The particle swarm optimization algorithm (PSO) consists of a set of $I$ particles, each having a velocity $v_i$ and position $x_i$. The algorithm keeps track of the best encountered position for each particle ($lb_i)$ separately and, in the simplest variant, the best position ever encountered $(gb)$. At the start, both the position and velocity are uniformly distributed random variables. Each iteration of the algorithm consists of two parts, the velocity $v$ is updated as $$v_i(t+1) = v_i(t) + 2rand()(lb_i-gb_i)+2Rand()(gb-x_i(t))$$ (the $rand()$s are random vectors of length two, where both elements are from $U(0,1)$ and the multiplication is point-wise) and and then the position is updated as $$x_i(t+1) = x_i(t)+v_i(t+1).$$ One also updates the best positions found.
I, in my naïvete, decided to try to do some kind of an extensive probabilistic examination of the algorithm's evolution with a simple test case. Just two particles and test function of $f(x,y) = x^2+y^2$ with start range for position and velocity within $[-1,1]^2.$
This turned out to be rather difficult.
At the start, I want to know the mean of this distribution: $\min(f(x_1(0)),f(x_2(0))),$ where $x_i(0)$ are random vectors of length two, both elements from $U(-1,1)$. This gives the the mean value produced by randomly selecting two points and, one hopes, using the algorithm's iterative process, one can obtain a smaller mean value. The sum of squares function $f$ has CDF given by $$\left\{ \begin{array}{cc} & \begin{array}{cc} 1 & x\geq 2 \\ \frac{\pi x}{4} & 0<x\leq 1 \\ \frac{1}{2} \left(2 \sqrt{x-1}-x \tan ^{-1}\left(\sqrt{x-1}\right)+x \csc ^{-1}\left(\sqrt{x}\right)\right) & 1<x<2 \\ \end{array} \\ \end{array} \right. $$ We can now calculate the mean of $\min(f(x_1(0)),f(x_2(0)))$. Noting the both of the values are IID, thus min has distribution $1-(1-F(x))^2$, and we get mean to be $-\frac{2}{45} (2 \log (2)-11) \approx 0.427276$. This is readily demonstrated by computer simulations to be correct.
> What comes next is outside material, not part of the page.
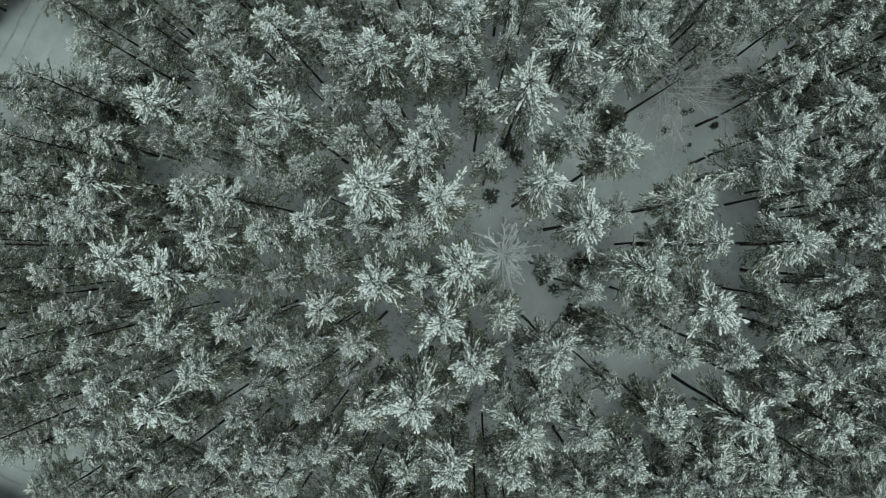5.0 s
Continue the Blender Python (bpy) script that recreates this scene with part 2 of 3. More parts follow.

But after this I cannot really go on. For the first iteration, I would need to calculate the mean of (zeroes omitted) $$\min(f(x_1),f(x_2),f(x_1+v_1+2\text{rand}()(gb-x_1)),f(x_2+v_2+2\text{Rand}()(gb-x_2))).$$ How could this be done? The variables are no longer IID. Note that $gb$ is argmin of $x_i$, meaning that one of the two simplifies to $x_i+v_i$ and that the $lb_i$ is equal to $x_i$, thus sum is simpler than in general case.
A computer simulation of this gives approximate mean as $0.31$.